Exercise aim: Give every line again exactly as it appears, please, but not the pictures.

/---

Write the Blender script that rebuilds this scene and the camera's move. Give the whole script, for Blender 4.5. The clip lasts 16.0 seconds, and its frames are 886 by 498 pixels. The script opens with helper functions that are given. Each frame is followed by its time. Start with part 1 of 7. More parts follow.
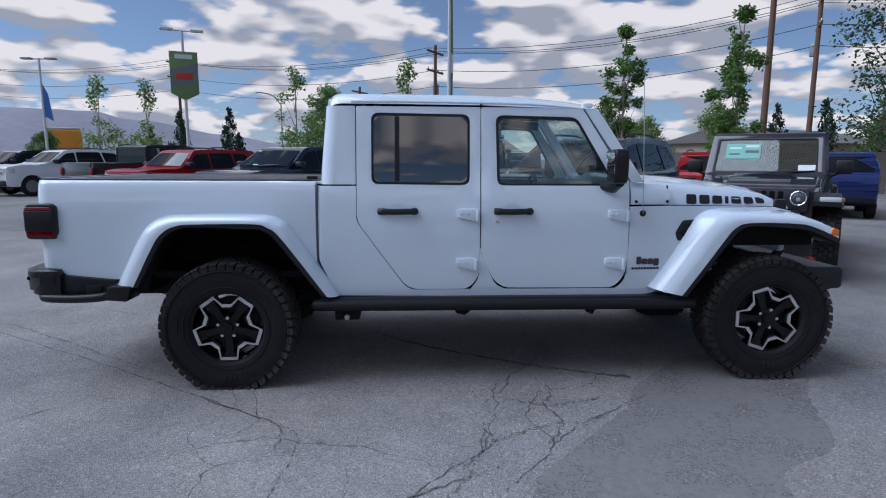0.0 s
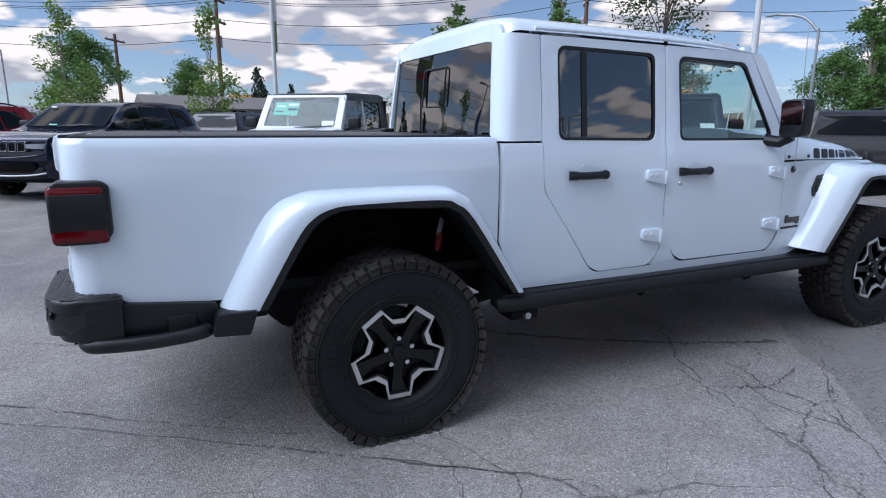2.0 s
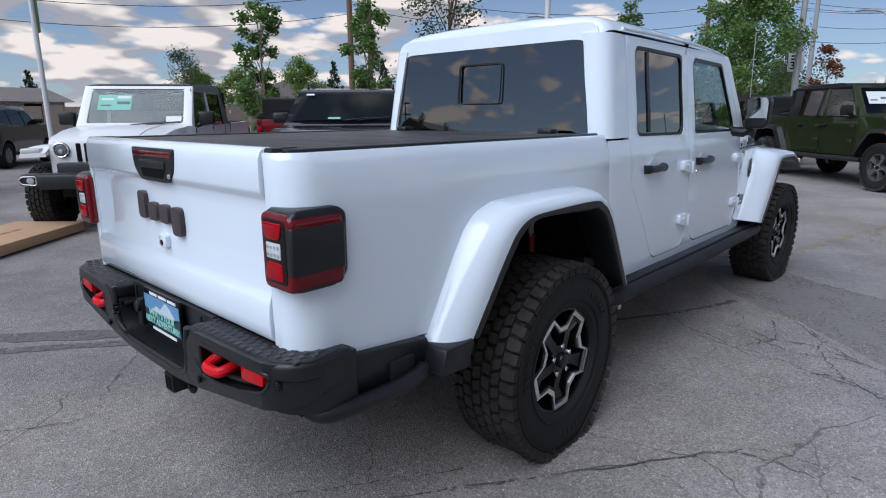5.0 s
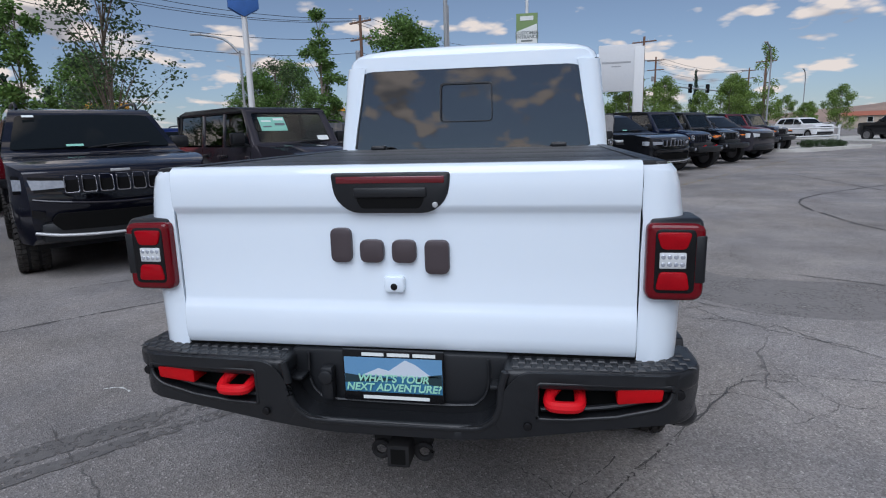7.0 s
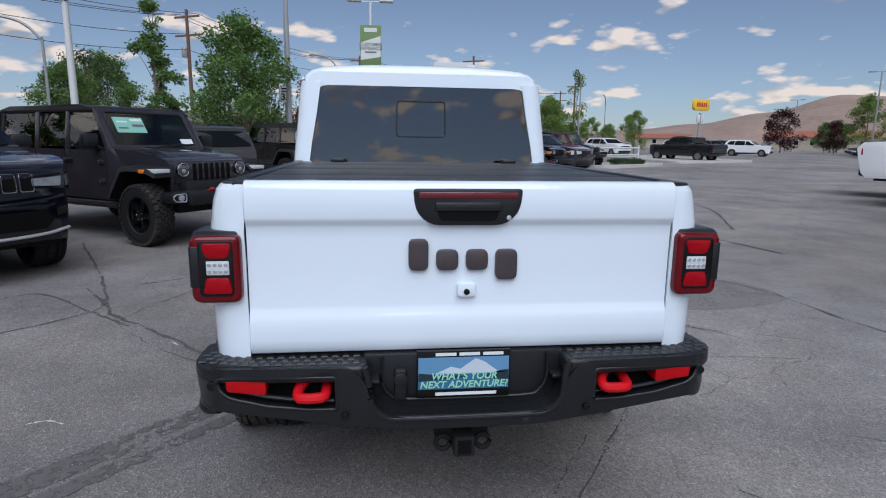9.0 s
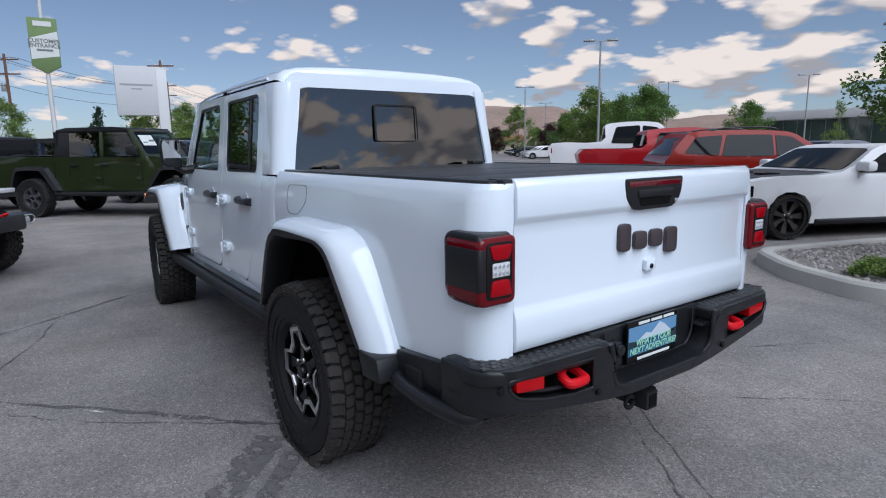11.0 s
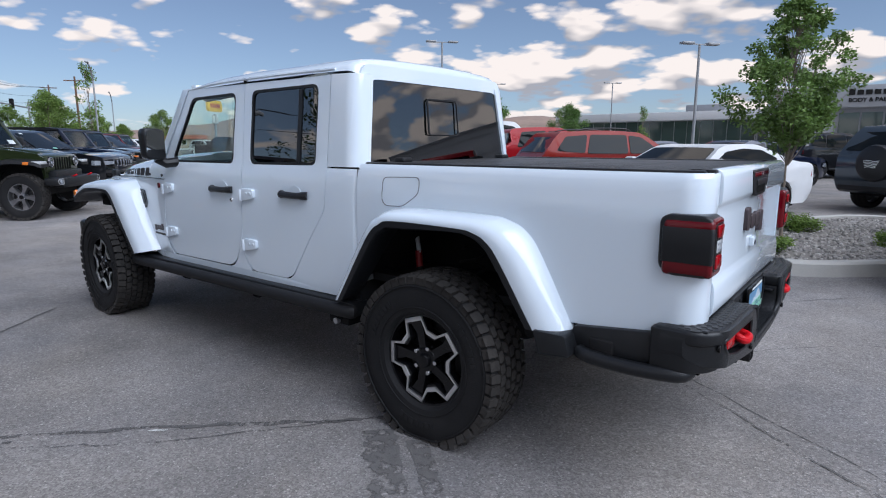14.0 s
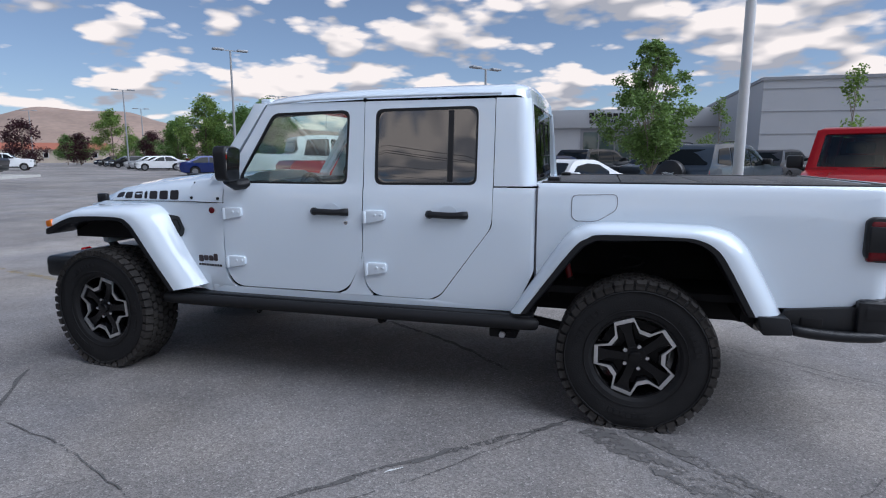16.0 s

\---

Task answer:
Write the Blender script that rebuilds this scene and the camera's move. Give the whole script, for Blender 4.5. The clip lasts 16.0 seconds, and its frames are 886 by 498 pixels. The script opens with helper functions that are given. Each frame is followed by its time. Start with part 1 of 7. More parts follow.
0.0 s
2.0 s
5.0 s
7.0 s
9.0 s
11.0 s
14.0 s
16.0 s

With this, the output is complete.